Written instruction:
Starting with the first line of the data that follows, transcribe every line verbatim until the line containing "base = n.coords((1, 1, 1), 9.0)" has been transcribed.

Dataset excerpts:

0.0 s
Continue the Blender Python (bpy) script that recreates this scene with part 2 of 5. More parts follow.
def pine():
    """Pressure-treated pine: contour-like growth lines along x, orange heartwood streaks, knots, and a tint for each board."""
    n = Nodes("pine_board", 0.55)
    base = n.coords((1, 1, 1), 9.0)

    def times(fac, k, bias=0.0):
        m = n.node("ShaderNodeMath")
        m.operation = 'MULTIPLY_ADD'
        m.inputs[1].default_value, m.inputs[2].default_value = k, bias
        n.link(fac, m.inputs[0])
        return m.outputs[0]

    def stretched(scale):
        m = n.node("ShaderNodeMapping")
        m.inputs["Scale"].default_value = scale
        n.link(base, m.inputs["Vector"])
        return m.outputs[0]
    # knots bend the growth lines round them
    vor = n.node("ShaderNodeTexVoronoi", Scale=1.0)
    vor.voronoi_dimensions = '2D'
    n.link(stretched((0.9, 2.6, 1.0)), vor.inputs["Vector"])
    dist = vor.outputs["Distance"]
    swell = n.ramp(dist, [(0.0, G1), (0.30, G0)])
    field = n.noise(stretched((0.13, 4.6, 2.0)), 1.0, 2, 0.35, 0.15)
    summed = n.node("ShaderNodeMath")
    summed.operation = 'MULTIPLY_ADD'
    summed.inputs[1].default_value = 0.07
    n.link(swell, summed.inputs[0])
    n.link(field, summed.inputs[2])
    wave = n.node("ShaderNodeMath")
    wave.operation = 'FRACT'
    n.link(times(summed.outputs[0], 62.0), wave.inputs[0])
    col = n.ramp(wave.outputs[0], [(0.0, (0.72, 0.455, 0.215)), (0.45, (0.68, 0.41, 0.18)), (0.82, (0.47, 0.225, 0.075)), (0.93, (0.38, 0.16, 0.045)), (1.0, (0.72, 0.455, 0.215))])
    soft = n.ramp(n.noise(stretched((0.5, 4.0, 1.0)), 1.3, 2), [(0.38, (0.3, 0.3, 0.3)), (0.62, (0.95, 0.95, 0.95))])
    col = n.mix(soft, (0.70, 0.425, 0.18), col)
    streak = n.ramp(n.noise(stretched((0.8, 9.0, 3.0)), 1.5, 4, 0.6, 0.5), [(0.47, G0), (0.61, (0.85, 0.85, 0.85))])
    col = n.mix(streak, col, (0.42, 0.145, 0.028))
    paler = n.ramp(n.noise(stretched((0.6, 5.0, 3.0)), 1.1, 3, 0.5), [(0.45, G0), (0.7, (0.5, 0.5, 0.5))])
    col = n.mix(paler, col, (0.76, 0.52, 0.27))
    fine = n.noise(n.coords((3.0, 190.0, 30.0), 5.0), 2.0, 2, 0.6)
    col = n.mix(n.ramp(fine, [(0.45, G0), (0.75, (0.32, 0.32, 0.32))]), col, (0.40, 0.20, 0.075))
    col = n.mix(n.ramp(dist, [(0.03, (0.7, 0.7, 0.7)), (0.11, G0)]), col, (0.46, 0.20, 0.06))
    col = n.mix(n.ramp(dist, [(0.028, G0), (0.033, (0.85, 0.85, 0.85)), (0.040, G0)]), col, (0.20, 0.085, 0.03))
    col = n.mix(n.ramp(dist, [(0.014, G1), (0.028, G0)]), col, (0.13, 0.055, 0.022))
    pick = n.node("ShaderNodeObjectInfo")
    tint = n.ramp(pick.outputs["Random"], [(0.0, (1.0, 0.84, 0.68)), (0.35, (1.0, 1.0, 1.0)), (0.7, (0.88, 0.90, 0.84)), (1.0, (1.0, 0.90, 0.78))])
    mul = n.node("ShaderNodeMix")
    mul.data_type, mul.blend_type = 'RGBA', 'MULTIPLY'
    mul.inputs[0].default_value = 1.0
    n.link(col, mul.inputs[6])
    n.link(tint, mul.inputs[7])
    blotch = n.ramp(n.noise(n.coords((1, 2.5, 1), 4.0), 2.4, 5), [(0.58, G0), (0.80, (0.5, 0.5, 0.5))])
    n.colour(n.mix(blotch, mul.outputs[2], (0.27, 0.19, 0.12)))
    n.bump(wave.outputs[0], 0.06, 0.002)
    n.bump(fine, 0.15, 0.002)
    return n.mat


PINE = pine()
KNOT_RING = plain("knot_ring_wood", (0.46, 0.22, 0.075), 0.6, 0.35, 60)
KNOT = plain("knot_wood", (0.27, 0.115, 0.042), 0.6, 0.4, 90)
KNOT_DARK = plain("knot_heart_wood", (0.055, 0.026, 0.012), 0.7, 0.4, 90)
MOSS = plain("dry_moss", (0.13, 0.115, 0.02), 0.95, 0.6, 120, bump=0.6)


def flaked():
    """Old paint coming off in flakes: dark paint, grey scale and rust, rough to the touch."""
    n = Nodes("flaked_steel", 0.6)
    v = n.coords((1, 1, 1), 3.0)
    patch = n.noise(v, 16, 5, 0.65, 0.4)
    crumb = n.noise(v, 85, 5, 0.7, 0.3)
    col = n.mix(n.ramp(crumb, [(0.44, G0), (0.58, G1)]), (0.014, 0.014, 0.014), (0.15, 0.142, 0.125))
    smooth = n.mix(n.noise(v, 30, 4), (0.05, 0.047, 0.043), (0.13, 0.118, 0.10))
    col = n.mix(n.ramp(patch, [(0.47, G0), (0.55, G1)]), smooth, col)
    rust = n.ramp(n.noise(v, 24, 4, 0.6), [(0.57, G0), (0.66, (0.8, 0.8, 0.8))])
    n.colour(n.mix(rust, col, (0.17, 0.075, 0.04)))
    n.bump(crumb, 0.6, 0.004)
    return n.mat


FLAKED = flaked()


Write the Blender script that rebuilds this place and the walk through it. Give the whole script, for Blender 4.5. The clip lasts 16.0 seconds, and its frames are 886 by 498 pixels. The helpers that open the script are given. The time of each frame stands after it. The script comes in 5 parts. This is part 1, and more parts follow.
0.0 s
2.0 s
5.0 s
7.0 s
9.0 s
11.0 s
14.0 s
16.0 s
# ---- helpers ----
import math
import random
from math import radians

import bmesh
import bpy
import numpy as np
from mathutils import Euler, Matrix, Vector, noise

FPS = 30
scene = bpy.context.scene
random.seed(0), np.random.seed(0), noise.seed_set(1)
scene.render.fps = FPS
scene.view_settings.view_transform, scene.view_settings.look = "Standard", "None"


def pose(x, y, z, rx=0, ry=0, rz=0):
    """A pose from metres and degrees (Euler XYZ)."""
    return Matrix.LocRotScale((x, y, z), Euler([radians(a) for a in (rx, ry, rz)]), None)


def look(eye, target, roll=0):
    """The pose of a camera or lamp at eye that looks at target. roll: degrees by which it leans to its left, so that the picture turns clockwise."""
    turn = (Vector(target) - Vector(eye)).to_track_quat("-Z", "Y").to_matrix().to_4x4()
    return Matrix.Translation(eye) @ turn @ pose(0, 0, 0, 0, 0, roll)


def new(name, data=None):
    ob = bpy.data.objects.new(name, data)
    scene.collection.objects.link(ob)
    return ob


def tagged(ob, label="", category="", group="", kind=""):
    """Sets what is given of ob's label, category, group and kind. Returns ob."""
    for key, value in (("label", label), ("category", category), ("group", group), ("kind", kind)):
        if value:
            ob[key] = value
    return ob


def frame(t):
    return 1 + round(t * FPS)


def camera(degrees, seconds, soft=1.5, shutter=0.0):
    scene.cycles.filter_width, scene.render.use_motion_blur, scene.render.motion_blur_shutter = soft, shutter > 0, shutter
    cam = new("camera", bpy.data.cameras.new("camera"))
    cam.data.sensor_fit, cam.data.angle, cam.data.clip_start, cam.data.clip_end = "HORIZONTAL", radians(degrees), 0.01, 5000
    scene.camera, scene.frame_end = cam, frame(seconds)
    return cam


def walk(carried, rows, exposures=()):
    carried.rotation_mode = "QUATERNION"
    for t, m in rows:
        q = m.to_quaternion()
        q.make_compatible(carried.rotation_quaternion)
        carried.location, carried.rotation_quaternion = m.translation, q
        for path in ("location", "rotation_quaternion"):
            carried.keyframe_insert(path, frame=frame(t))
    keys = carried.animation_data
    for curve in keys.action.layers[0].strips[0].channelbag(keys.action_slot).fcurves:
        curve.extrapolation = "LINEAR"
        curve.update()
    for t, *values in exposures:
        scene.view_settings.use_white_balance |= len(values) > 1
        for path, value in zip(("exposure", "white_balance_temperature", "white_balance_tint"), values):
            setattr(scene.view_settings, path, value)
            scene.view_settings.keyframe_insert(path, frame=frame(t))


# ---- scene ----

Result for this task:
0.0 s
Continue the Blender Python (bpy) script that recreates this scene with part 2 of 5. More parts follow.
def pine():
    """Pressure-treated pine: contour-like growth lines along x, orange heartwood streaks, knots, and a tint for each board."""
    n = Nodes("pine_board", 0.55)
    base = n.coords((1, 1, 1), 9.0)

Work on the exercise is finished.